## TASK BRIEF
Which lines hold the word "with"? Copy each of them from the material.

══ DATA SEGMENT ══

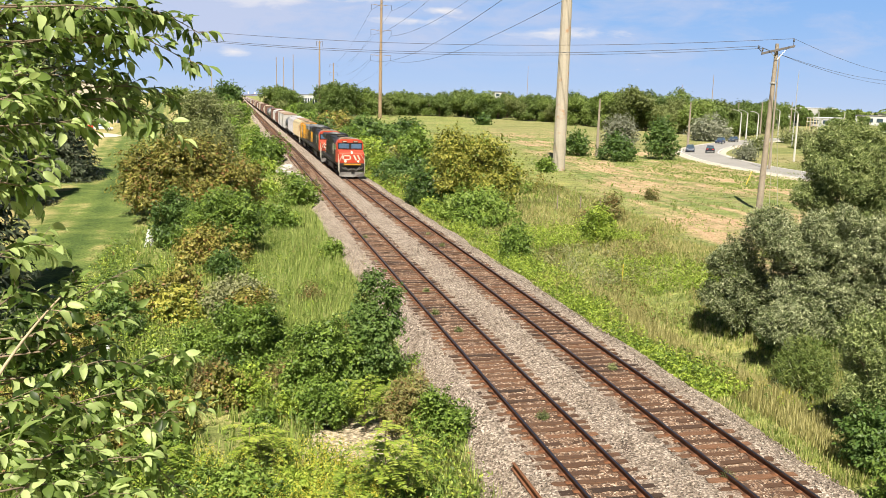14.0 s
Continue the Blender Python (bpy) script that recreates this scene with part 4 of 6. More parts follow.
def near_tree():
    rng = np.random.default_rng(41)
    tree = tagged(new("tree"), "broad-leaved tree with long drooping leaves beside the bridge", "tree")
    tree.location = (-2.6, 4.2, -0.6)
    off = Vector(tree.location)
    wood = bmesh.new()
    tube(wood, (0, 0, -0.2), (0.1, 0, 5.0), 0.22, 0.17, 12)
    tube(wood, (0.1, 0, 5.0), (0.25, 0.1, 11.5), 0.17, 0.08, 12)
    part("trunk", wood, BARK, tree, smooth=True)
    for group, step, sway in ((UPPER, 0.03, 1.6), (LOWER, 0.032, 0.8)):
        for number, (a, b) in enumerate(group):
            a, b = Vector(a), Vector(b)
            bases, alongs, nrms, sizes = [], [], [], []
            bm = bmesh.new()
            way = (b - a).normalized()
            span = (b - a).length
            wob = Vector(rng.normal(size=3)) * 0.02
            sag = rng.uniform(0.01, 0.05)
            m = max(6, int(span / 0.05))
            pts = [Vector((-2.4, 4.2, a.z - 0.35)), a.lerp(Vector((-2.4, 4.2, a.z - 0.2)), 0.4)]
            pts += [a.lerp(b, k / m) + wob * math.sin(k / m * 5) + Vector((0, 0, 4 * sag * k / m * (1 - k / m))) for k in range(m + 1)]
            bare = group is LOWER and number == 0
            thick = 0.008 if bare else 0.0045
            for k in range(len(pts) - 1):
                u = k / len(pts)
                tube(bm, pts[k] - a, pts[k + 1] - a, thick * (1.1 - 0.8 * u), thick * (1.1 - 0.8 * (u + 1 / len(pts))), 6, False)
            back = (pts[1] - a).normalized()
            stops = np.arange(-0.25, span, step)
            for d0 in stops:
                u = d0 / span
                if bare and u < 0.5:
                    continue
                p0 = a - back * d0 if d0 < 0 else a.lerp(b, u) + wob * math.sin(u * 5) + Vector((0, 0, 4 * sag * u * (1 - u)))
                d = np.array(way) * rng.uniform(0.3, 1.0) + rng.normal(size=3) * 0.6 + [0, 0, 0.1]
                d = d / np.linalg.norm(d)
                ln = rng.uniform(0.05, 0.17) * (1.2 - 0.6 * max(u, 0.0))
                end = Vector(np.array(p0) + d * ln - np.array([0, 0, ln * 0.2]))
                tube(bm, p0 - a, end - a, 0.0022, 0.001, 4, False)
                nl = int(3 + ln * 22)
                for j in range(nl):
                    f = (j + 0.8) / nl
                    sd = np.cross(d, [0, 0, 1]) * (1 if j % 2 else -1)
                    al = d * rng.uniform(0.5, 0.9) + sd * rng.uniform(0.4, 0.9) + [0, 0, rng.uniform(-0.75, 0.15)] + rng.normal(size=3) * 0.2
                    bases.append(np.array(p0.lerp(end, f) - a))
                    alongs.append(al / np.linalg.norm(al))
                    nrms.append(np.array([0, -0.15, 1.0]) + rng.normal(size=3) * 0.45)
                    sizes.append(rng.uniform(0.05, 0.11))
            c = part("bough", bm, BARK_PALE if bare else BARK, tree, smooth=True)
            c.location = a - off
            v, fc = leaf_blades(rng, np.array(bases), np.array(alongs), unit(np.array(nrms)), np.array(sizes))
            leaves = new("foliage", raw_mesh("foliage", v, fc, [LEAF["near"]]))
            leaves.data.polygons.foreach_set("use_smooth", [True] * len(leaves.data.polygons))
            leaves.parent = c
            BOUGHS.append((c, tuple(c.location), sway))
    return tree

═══

## EXPECTED ANSWER
Continue the Blender Python (bpy) script that recreates this scene with part 4 of 6. More parts follow.
    tree = tagged(new("tree"), "broad-leaved tree with long drooping leaves beside the bridge", "tree")